How Many Direct Reports Is Too Many?
No Bullsh!t Leadership Podcast Recap
Published:
Duration: 18 min
Summary
This episode challenges the idea that flatter organizational structures are inherently more efficient, arguing that too many direct reports can lead to chaos. It offers practical insights into how to determine the optimal span of control for effective management.
What Happened
Martin Moore discusses the pitfalls of giving one manager an excessive number of direct reports, using a tech industry example where a team of PhDs failed to produce commercial value due to lack of structure and leadership. He stresses the importance of having structured teams with leaders to drive performance and achieve organizational goals.
Moore explains the concept of span of control, traditionally limiting managers to 6-12 direct reports, and questions the wisdom of extreme cases like Meta's AI team with a 50:1 ratio. He highlights that while flatter structures may appear cost-effective, they can lead to detrimental indirect costs that aren't immediately visible.
The episode details why leaders are essential for team performance, including providing direction, ensuring visibility, allocating talent, executing management's will, and disseminating communication. Moore argues that without leaders, these elements fall apart, leading to inefficiencies and project failures.
Moore shares his own experience as CEO of CS Energy, where he managed five direct reports, emphasizing the importance of having a manageable number of direct reports to maintain oversight and support. He notes that different organizational levels and functions may require varying spans of control.
He examines the downside of large spans of control, such as communication breakdowns, overlooked talent development, manager burnout, and poor decision quality. Moore underscores that these issues can lead to unpredictable chaos within organizations.
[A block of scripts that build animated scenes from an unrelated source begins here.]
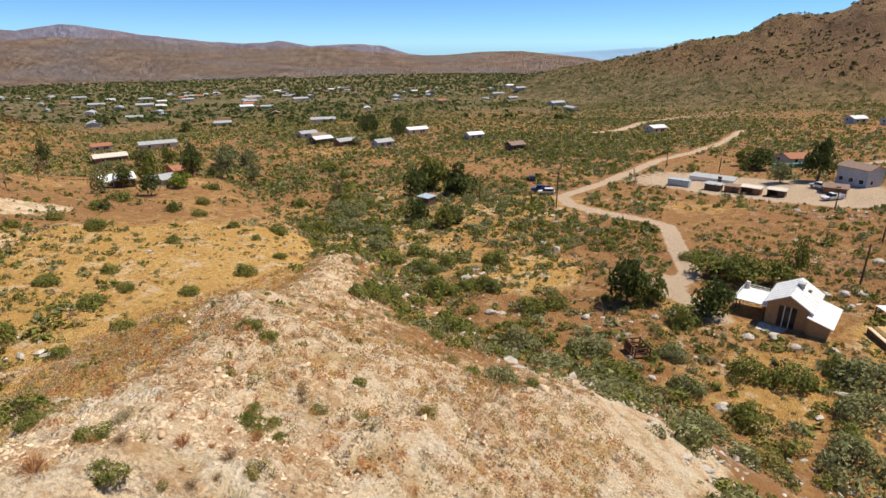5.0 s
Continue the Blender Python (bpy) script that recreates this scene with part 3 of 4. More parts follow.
# low growth on the spur
puffs = [leaf_cloud(22, 0.15, 1.0, 0.85, 50 + s, 5) for s in range(4)]
twigs = [tuft(30, 0.75, 0.8, 0.01, 60 + s) for s in range(4)]
blades = [tuft(8, 0.7, 0.6, 0.03, 70 + s) for s in range(4)]


def tops(x, y):
    return on_spur(x, y) * np.clip(0.68 + 0.5 * fractal(x, y, 5, 99, 2), 0.12, 1) * (np.hypot(x, y) > 4)


for name, material, label, count, lo, hi in (
        ("rust_tufts", LEAF_RUST, "rust-brown dry tufts on the pale spur", 1700, 0.2, 0.6),
        ("grey_tufts", LEAF_GREY, "grey-brown twiggy tufts on the pale spur", 1100, 0.25, 0.62),
        ("pale_tufts", LEAF_PALE, "pale sage-grey tufts on the pale spur", 400, 0.25, 0.6),
        ("olive_tufts", LEAF_OLIVE, "olive-green small tufts on the pale spur", 700, 0.2, 0.55)):
    x, y = scatter(count * 2, -40, 66, -28, 46, tops)
    quads_object(name, np.concatenate([spread(twigs, x, y, rng.uniform(lo, hi, len(x))), spread(puffs, x, y, rng.uniform(lo, hi, len(x)) * 0.7)]), material, label, "tufts")
clumps = [dome_cloud(42, 0.14, 0.85, 150 + s, 5) for s in range(8)]
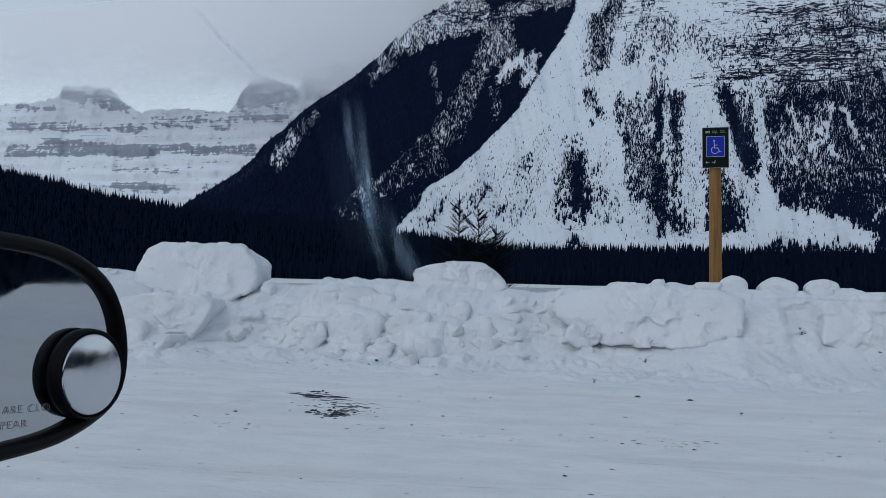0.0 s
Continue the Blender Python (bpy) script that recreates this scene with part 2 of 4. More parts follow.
PEBBLE = plain("dark_grit", (0.050, 0.047, 0.046), 0.9, scale=12, spread=0.5)
LITTER = plain("brown_litter", (0.13, 0.065, 0.05), 0.9, scale=20, spread=0.5)
PRINT = plain("etched_print", (0.20, 0.20, 0.21), 0.6)


def mirror_material(name, rough, tint):
    mat, n, l, b = material(name, rough, 1.0)
    v = mapped(n, l, (1, 1, 1))
    b.inputs["Base Color"].default_value = (*tint, 1)
    l.new(ramp(n, l, grain(n, l, v, 60, 5), [(0.4, (rough, rough, rough)), (0.8, (rough * 3, rough * 3, rough * 3))]), b.inputs["Roughness"])
    return mat


MIRROR = mirror_material("dull_mirror_glass", 0.02, (0.50, 0.51, 0.53))
ROUND_MIRROR = mirror_material("round_mirror_glass", 0.10, (0.62, 0.63, 0.66))


def smear_material():
    """Dried wiper smear on a pane: a thin white film, thickest along its middle."""
    mat, n, l, b = material("dried_smear", 1.0)
    n.remove(b)
    at = n.new("ShaderNodeAttribute")
    at.attribute_name = "film"
    v = mapped(n, l, (150, 1, 5))
    fac = maths(n, l, "MULTIPLY", at.outputs["Fac"], ramp(n, l, grain(n, l, v, 1.0, 4), [(0.35, (0.25, 0.25, 0.25)), (0.7, WHITE)]))
    t, tr, mix = n.new("ShaderNodeBsdfTranslucent"), n.new("ShaderNodeBsdfTransparent"), n.new("ShaderNodeMixShader")
    t.inputs["Color"].default_value = (0.58, 0.80, 1.0, 1)
    l.new(fac, mix.inputs[0])
    l.new(tr.outputs[0], mix.inputs[1])
    l.new(t.outputs[0], mix.inputs[2])
    l.new(mix.outputs[0], n["Material Output"].inputs["Surface"])
    return mat


SMEAR = smear_material()
PANE = bpy.data.materials.new("clear_pane")
PANE.use_nodes = True
PANE.node_tree.nodes.remove(PANE.node_tree.nodes["Principled BSDF"])
pane_clear = PANE.node_tree.nodes.new("ShaderNodeBsdfTransparent")
pane_clear.inputs["Color"].default_value = (0.985, 0.99, 0.99, 1)
PANE.node_tree.links.new(pane_clear.outputs[0], PANE.node_tree.nodes["Material Output"].inputs["Surface"])


# ---- building helpers ----
def lattice(ix, iy, seed):
    h = (ix.astype(np.int64) * 374761393 + iy.astype(np.int64) * 668265263 + seed * 1442695041) & 0xFFFFFFFF
    h = ((h ^ (h >> 13)) * 1274126177) & 0xFFFFFFFF
    return ((h ^ (h >> 16)) & 0xFFFF) / 65535.0


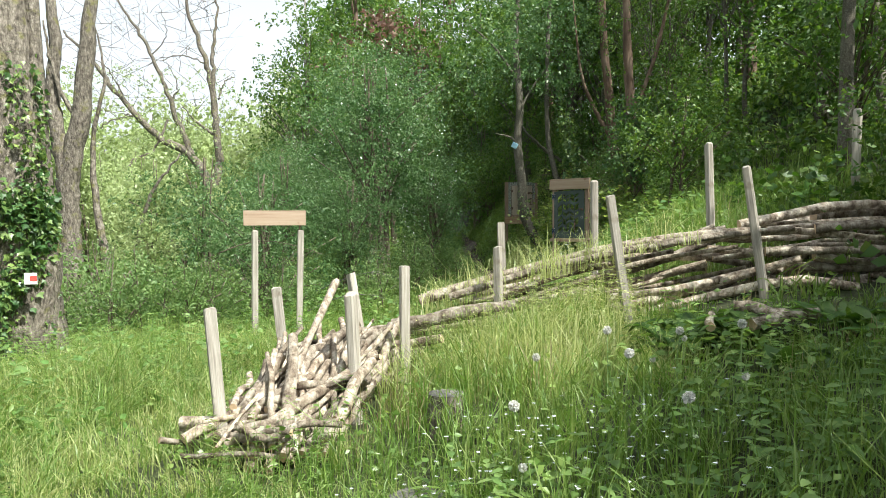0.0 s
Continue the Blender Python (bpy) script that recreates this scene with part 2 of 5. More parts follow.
M_STONE = rough_mat("path_stone", [(0.3, (0.1, 0.082, 0.068)), (0.7, (0.2, 0.17, 0.145))], 9, rough=0.85, vary=0.2)
M_PETAL = rough_mat("white_petal", [(0.3, (0.75, 0.77, 0.82)), (0.7, (0.86, 0.87, 0.9))], 8, rough=0.7, bump=0.0)
M_CLOCK = rough_mat("seed_down", [(0.3, (0.58, 0.57, 0.53)), (0.7, (0.75, 0.74, 0.7))], 30, rough=0.95, bump=0.2)
M_STEM = rough_mat("pale_green_stem", [(0.3, (0.16, 0.24, 0.08)), (0.7, (0.27, 0.36, 0.14))], 8, rough=0.6)

L_GRASS = leaf_mat("grass_blades", (0.06, 0.12, 0.022), (0.13, 0.22, 0.045), (0.31, 0.37, 0.13), 0.42)
L_HERB = leaf_mat("herb_leaves", (0.06, 0.12, 0.026), (0.13, 0.22, 0.05), (0.28, 0.37, 0.11), 0.42)
L_DOCK = leaf_mat("broad_herb_leaves", (0.06, 0.13, 0.03), (0.11, 0.22, 0.05), (0.18, 0.3, 0.09), 0.4)
L_WOOD = leaf_mat("woodland_leaves", (0.024, 0.062, 0.012), (0.062, 0.13, 0.024), (0.17, 0.25, 0.055), 0.42, 0.45)
L_BUSH = leaf_mat("hawthorn_leaves", (0.03, 0.078, 0.024), (0.07, 0.142, 0.045), (0.17, 0.25, 0.1), 0.4, 0.45)
# Light leaf green, paled and greyed further: the valley's haze put into the colour.
L_HAZE_PALE = leaf_mat("haze_pale_leaves", (0.18, 0.24, 0.09), (0.28, 0.35, 0.15), (0.4, 0.46, 0.24), 0.45)
L_FIELD = leaf_mat("field_maple_leaves", (0.065, 0.14, 0.04), (0.125, 0.22, 0.065), (0.24, 0.34, 0.12), 0.45, 0.45)
L_NETTLE = leaf_mat("nettle_leaves", (0.065, 0.135, 0.032), (0.135, 0.23, 0.06), (0.27, 0.37, 0.12), 0.45, 0.45)
L_MAPLE = leaf_mat("maple_leaves", (0.1, 0.18, 0.035), (0.2, 0.29, 0.065), (0.4, 0.45, 0.16), 0.45)
L_IVY = leaf_mat("ivy_leaves", (0.02, 0.055, 0.02), (0.06, 0.125, 0.035), (0.24, 0.32, 0.09), 0.28, 0.35)
L_RED = leaf_mat("copper_leaves", (0.1, 0.06, 0.045), (0.16, 0.095, 0.07), (0.24, 0.16, 0.12), 0.35)
L_DRY = leaf_mat("dry_grass", (0.2, 0.16, 0.09), (0.32, 0.27, 0.15), (0.44, 0.39, 0.23), 0.35)

L_SCRUB = leaf_mat("scrub_leaves", (0.06, 0.12, 0.035), (0.12, 0.2, 0.06), (0.25, 0.33, 0.13), 0.42, 0.5)
# Pale green straw; also stands for sunlit blades, the light put into the colour.
L_LIT_STRAW = leaf_mat("pale_lit_straw", (0.18, 0.24, 0.07), (0.32, 0.37, 0.14), (0.5, 0.51, 0.26), 0.42)

# ---- builders ----
def np_mesh(name, verts, faces, mat, smooth=False):
    """A mesh from an array of vertices and an array of faces that all have the same number of corners."""
    verts, faces = np.asarray(verts, np.float32).reshape(-1, 3), np.asarray(faces, np.int32)
    m, k = faces.shape
    me = bpy.data.meshes.new(name)
    me.vertices.add(len(verts))
    me.vertices.foreach_set("co", verts.ravel())
    me.loops.add(m * k)
    me.loops.foreach_set("vertex_index", faces.ravel())
    me.polygons.add(m)
    me.polygons.foreach_set("loop_start", np.arange(m, dtype=np.int32) * k)
    if smooth:
        me.polygons.foreach_set("use_smooth", np.ones(m, dtype=bool))
    me.materials.append(mat)
    me.update(calc_edges=True)
    return me


def thing(name, at, label, category, group="", kind="", rz=0.0):
    ob = new(name)
    ob.empty_display_size = 0.1
    ob.matrix_basis = pose(*at, 0, 0, rz)
    return tagged(ob, label, category, group, kind)


def part(name, data, parent, label="", m=None):
    ob = new(name, data)
    ob.parent = parent
    if m is not None:
        ob.matrix_basis = m
    if label:
        tagged(ob, label)
    return ob


def bm_mesh(name, bm, mat, smooth=False):
    me = bpy.data.meshes.new(name)
    bmesh.ops.recalc_face_normals(bm, faces=bm.faces)
    bm.to_mesh(me)
    bm.free()
    for f in me.polygons:
        f.use_smooth = smooth
    me.materials.append(mat)
    return me


def box_bm(bm, x0, x1, y0, y1, z0, z1, bevel=0.0, wobble=0.0):
    r = bmesh.ops.create_cube(bm, size=1, matrix=Matrix.Translation(((x0 + x1) / 2, (y0 + y1) / 2, (z0 + z1) / 2)) @ Matrix.Diagonal((x1 - x0, y1 - y0, z1 - z0, 1)))
    vs = r["verts"]
    if wobble:
        for v in vs:
            v.co += Vector([random.uniform(-wobble, wobble) for _ in range(3)])
    if bevel:
        es = list({e for v in vs for e in v.link_edges})
        bmesh.ops.bevel(bm, geom=es, offset=bevel, segments=2, affect="EDGES", profile=0.7)
    return bm


def board(name, mat, x0, x1, y0, y1, z0, z1, bevel=0.004, wobble=0.0015):
    return bm_mesh(name, box_bm(bmesh.new(), x0, x1, y0, y1, z0, z1, bevel, wobble), mat)


def tube_arrays(pts, radii, seg=10, rng=None, rough=0.0, cap=True):
    """A tapered tube along points: vertices and quads; the ends are closed by a collapsed ring."""
    pts, radii = np.asarray(pts, float), np.asarray(radii, float)
    if cap:
        pts = np.vstack([pts[:1], pts, pts[-1:]])
        radii = np.concatenate([[1e-4], radii, [1e-4]])
    n = len(pts)
    tang = np.gradient(pts, axis=0)
    if cap:
        tang[0], tang[1] = tang[2], (pts[2] - pts[1])
        tang[-1], tang[-2] = tang[-3], (pts[-2] - pts[-3])
    tang /= np.linalg.norm(tang, axis=1)[:, None] + 1e-9
    ref = np.array([0.0, 0.0, 1.0]) if abs(tang[n // 2][2]) < 0.8 else np.array([1.0, 0.0, 0.0])
    a = np.cross(tang, ref)
    a /= np.linalg.norm(a, axis=1)[:, None] + 1e-9
    b = np.cross(tang, a)
    th = np.linspace(0, 2 * np.pi, seg, endpoint=False)
    rr = np.repeat(radii[:, None], seg, 1)
    if rough and rng is not None:
        rr = rr * (1 + rough * rng.standard_normal((n, seg)))
    v = pts[:, None, :] + rr[:, :, None] * (np.cos(th)[None, :, None] * a[:, None, :] + np.sin(th)[None, :, None] * b[:, None, :])
    i = np.arange(n - 1)[:, None] * seg
    j = np.arange(seg)[None, :]
    k = (j + 1) % seg
    f = np.stack([i + j, i + k, i + seg + k, i + seg + j], -1).reshape(-1, 4)
    return v.reshape(-1, 3), f


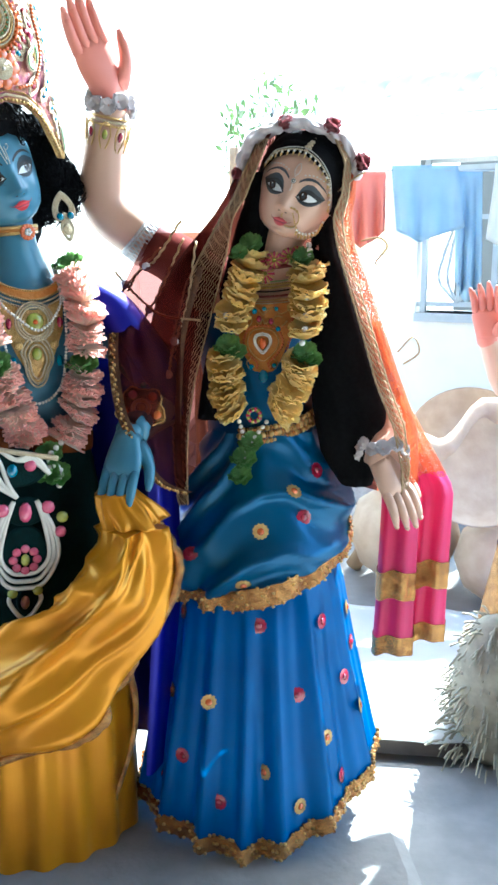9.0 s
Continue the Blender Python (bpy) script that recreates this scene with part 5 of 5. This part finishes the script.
def wreath():
    ob = thing("wreath", label="roll of white tulle with dark pink cloth roses", category="wreath")
    arc = spline([(-0.070, 0.600, 1.300), (-0.066, 0.597, 1.335), (-0.045, 0.594, 1.364), (-0.010, 0.592, 1.380), (0.028, 0.592, 1.384), (0.070, 0.594, 1.372), (0.098, 0.597, 1.350), (0.114, 0.600, 1.318), (0.118, 0.602, 1.295)], 110)
    mid = Vector((0.022, 0.61, 1.29))
    rings = []
    for i, p in enumerate(arc):
        d = (arc[min(i + 1, 109)] - arc[max(i - 1, 0)]).normalized()
        out = (p - mid - (p - mid).dot(d) * d).normalized()
        side = d.cross(out)
        ring = []
        for k in range(22):
            a = 2 * math.pi * k / 22
            r = 0.0125 * min(1, 0.4 + i / 12, 0.4 + (109 - i) / 12) * (1 + 0.22 * math.sin(0.55 * i + 2 * math.sin(2 * a)) + 0.45 * noise.noise((i * 0.16, 2 * math.cos(a), 2 * math.sin(a))))
            ring.append(p + out * (r * 0.8 * math.cos(a)) + side * (1.5 * r * math.sin(a)))
        rings.append(ring)
    Build().loft(rings, "white_flower", True, True).make("tulle_roll", ob)
    for x, y, z, s in ((0.004, 0.588, 1.374, 1.15), (0.071, 0.586, 1.366, 1.3), (0.112, 0.592, 1.318, 1.35), (-0.068, 0.590, 1.306, 0.9)):
        d = (Vector((x, y - 0.05, z)) - mid).normalized()
        spot(ob, ROSE, "rose", (x, y, z), s, "dark pink cloth rose", d.to_track_quat("Z", "X").to_matrix().to_4x4())
    return ob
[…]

Moore provides four key factors for assessing an organization's structure: physical constraints, experience of direct reports, uniqueness of roles, and dominant culture. He suggests that leaders need to clearly articulate the value of any structural changes to optimize team performance.
Key Insights
- Organizations need leaders to provide direction, ensure visibility, allocate talent, execute management's will, and effectively communicate. Without leadership, teams struggle to achieve their goals and often face inefficiencies.
- Traditional spans of control recommend 6-12 direct reports per leader, but tech companies often exceed this, leading to potential chaos. Meta's 50:1 ratio in an AI team exemplifies the risks of extreme spans of control.
- Flatter structures are perceived to save costs but can incur hidden indirect costs such as communication breakdowns, talent neglect, and employee burnout, which can harm long-term organizational performance.
- Four factors determine optimal organizational structure: physical constraints, direct reports' experience, role uniqueness, and company culture. These help leaders decide the best span of control for effective management.